Wednesday, August 26, 2015

The story of the LEFT JOIN in T-SQL (and why I learned to love the NOT EXISTS)

As a software developer - and by that I mean someone writing programs in C#, Javascript and so on, and occasionally using databases when something needs to be stored somewhere - I have an instinctual fear of the Arrow Anti-pattern. Therefore I really dislike stuff like NOT EXISTS(SELECT 1 FROM Something). However, recent tests have convinced me that this is the best solution for testing for existing records. I am not going to reinvent the wheel; here are some wonderful links regarding this, after which I will summarize:

Let's say you want to insert in a table all records from another source that do not already exist in the table.
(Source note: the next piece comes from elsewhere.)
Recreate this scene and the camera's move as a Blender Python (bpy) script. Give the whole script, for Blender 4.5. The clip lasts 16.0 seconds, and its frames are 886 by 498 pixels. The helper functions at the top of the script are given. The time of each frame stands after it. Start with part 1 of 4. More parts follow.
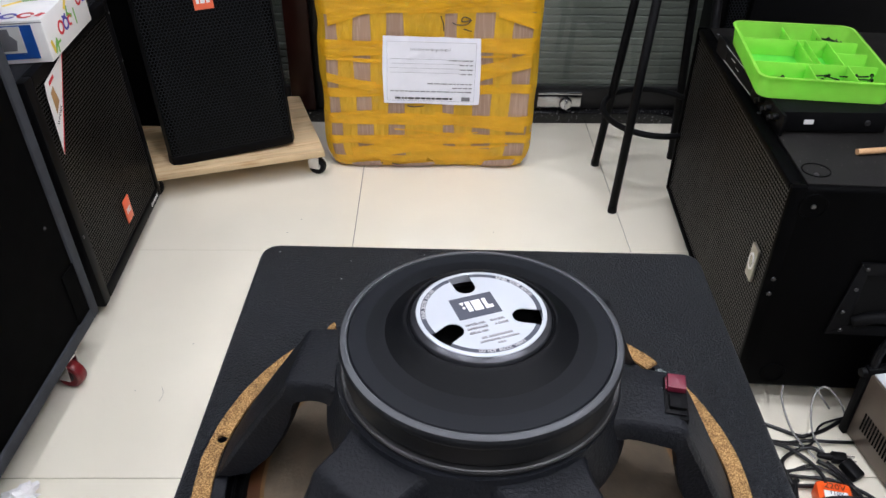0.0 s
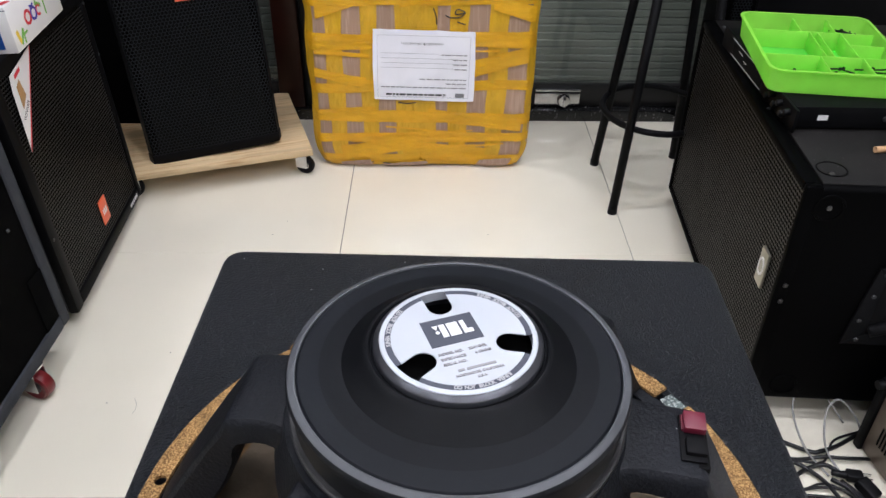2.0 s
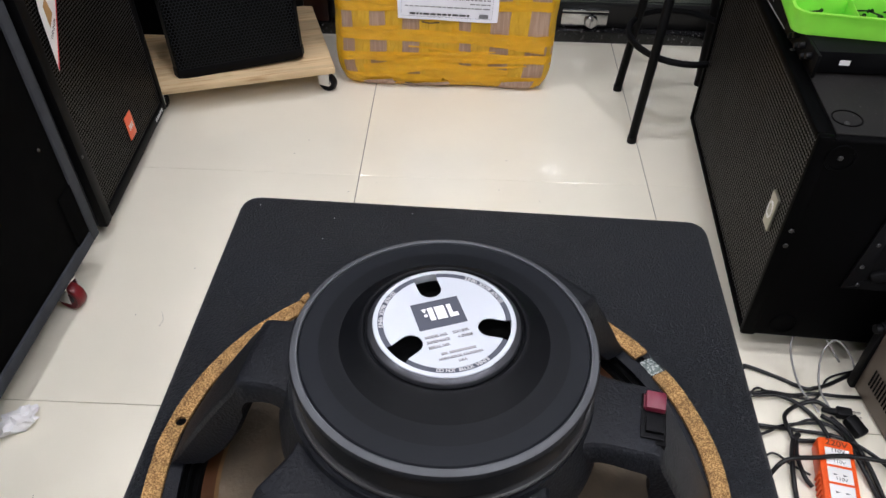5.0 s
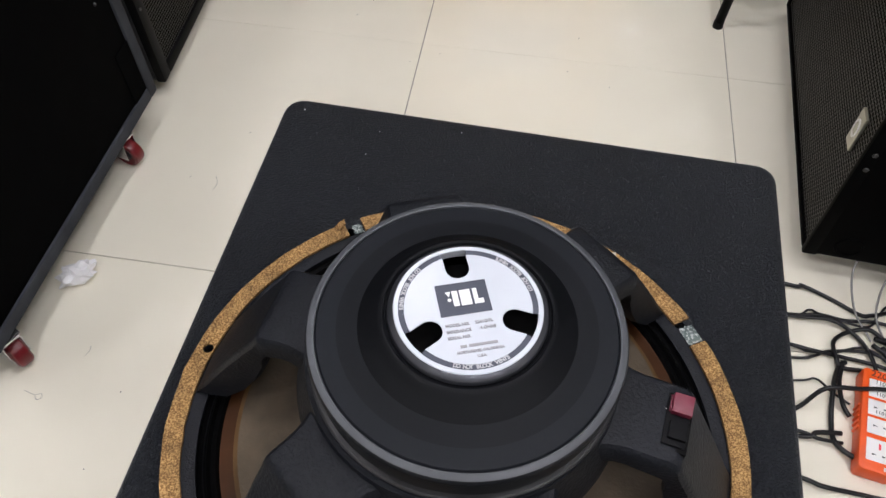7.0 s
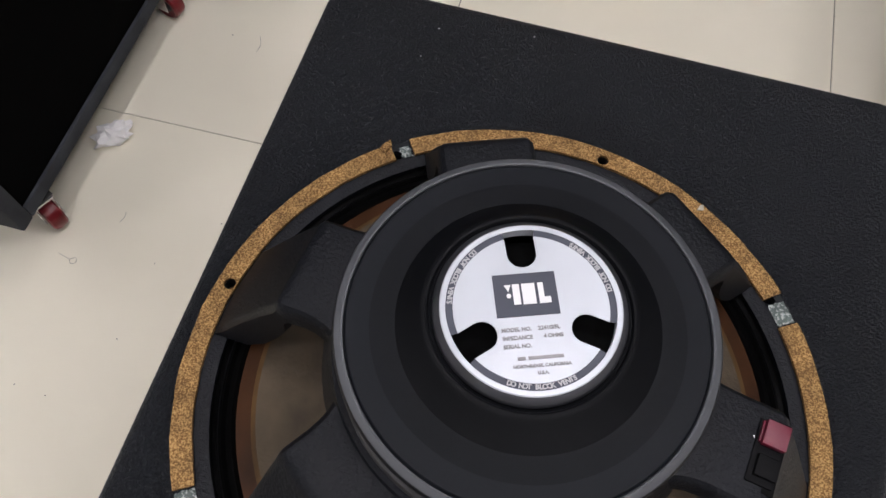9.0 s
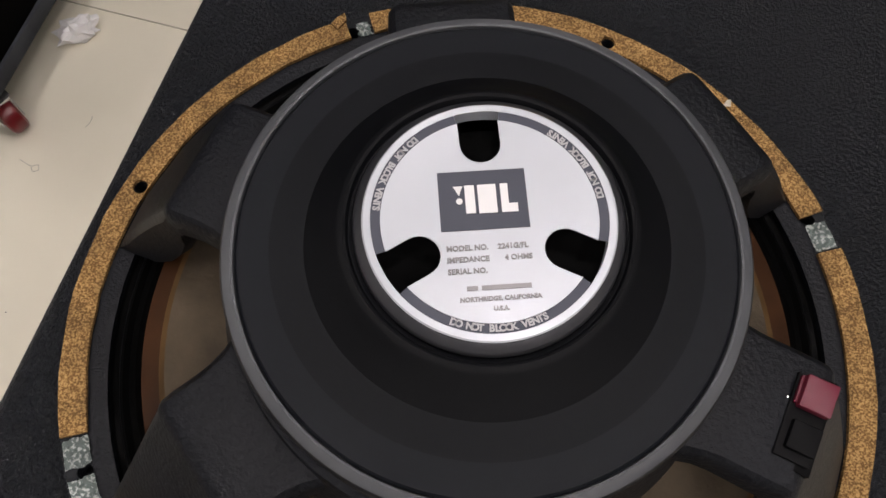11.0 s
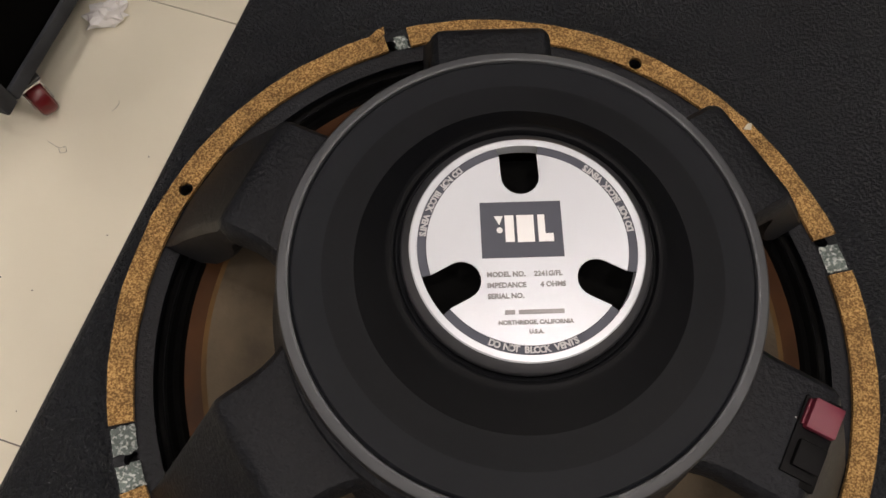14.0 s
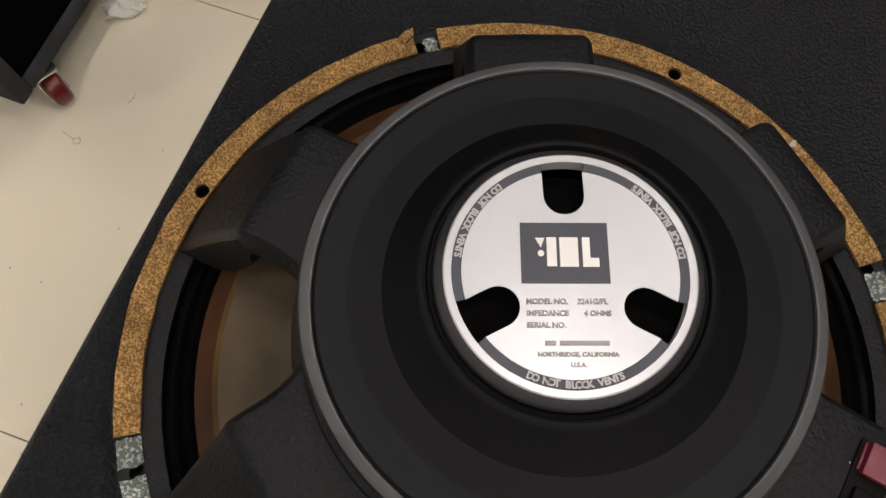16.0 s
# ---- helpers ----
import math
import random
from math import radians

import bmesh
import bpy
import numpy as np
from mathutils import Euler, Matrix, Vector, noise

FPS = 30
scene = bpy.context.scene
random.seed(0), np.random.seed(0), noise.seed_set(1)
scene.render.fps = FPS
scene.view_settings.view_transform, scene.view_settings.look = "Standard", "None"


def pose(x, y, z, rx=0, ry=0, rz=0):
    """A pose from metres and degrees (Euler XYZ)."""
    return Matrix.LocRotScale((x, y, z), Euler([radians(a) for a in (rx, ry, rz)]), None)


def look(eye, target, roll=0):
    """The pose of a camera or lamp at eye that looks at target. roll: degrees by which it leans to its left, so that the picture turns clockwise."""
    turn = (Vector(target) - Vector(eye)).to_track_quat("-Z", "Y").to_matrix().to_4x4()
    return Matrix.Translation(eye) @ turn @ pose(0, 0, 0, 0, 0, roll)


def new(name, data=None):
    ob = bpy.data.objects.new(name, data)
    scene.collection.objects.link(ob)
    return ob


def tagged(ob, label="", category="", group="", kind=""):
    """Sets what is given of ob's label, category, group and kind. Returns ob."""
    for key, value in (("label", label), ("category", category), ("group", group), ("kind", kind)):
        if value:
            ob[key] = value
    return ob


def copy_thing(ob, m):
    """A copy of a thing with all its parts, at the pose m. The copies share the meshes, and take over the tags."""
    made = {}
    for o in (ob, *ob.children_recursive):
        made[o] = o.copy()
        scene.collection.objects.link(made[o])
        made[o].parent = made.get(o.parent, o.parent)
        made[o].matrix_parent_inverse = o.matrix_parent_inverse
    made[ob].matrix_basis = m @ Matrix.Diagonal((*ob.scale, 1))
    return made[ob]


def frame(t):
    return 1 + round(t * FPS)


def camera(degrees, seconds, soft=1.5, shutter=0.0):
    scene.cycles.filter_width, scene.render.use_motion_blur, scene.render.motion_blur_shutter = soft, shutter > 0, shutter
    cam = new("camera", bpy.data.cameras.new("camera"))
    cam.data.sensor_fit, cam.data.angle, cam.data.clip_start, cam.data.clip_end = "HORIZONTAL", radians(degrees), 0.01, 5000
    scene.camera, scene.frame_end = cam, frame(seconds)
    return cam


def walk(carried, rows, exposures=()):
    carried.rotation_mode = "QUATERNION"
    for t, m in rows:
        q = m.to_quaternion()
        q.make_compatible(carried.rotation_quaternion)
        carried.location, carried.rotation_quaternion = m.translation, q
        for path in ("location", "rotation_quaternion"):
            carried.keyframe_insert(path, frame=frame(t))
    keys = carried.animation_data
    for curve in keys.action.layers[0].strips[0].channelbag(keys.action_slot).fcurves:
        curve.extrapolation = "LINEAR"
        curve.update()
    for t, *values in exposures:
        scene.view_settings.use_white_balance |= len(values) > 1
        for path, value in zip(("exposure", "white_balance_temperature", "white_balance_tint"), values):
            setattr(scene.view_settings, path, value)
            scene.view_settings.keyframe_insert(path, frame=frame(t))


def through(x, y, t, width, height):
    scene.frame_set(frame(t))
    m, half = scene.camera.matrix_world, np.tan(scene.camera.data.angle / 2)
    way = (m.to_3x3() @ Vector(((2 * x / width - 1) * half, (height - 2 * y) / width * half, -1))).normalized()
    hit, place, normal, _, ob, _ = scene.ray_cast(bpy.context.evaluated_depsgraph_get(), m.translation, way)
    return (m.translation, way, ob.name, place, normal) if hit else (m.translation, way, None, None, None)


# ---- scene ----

You have several options, but the most commonly used are:
FROM SourceTable
LEFT JOIN DestinationTable
ON SomeCondition
WHERE DestinationTable.Id IS NULL
FROM SourceTable
WHERE NOT EXIST(SELECT 1 FROM DestinationTable WHERE SomeCondition)

Personally I prefer the first version, for readability reasons as well as having listened to the mantra "Never do selects in selects" for all my life. However, it becomes apparent that the second version is a lot more efficient. The simple reason is that for the first example Microsoft SQL Server will first join the two tables in memory, then filter. If you have multiple combinations of records that satisfy the condition this will result in some huge memory and CPU usage, especially if you have no indexes defined and, sometimes, because you have some indexes defined. The second option uses one of the few methods guaranteed to exit, NOT EXISTS, which immediately invalidates a record at the first match.

Other options involve using the EXCEPT or INTERSECT operations in SQL, but they are not really helping. Intersecting ids, for example, then inner joining with SourceTable works, but it is somewhere in between the two solutions above and it looks like crap as well. Join hints don't help either.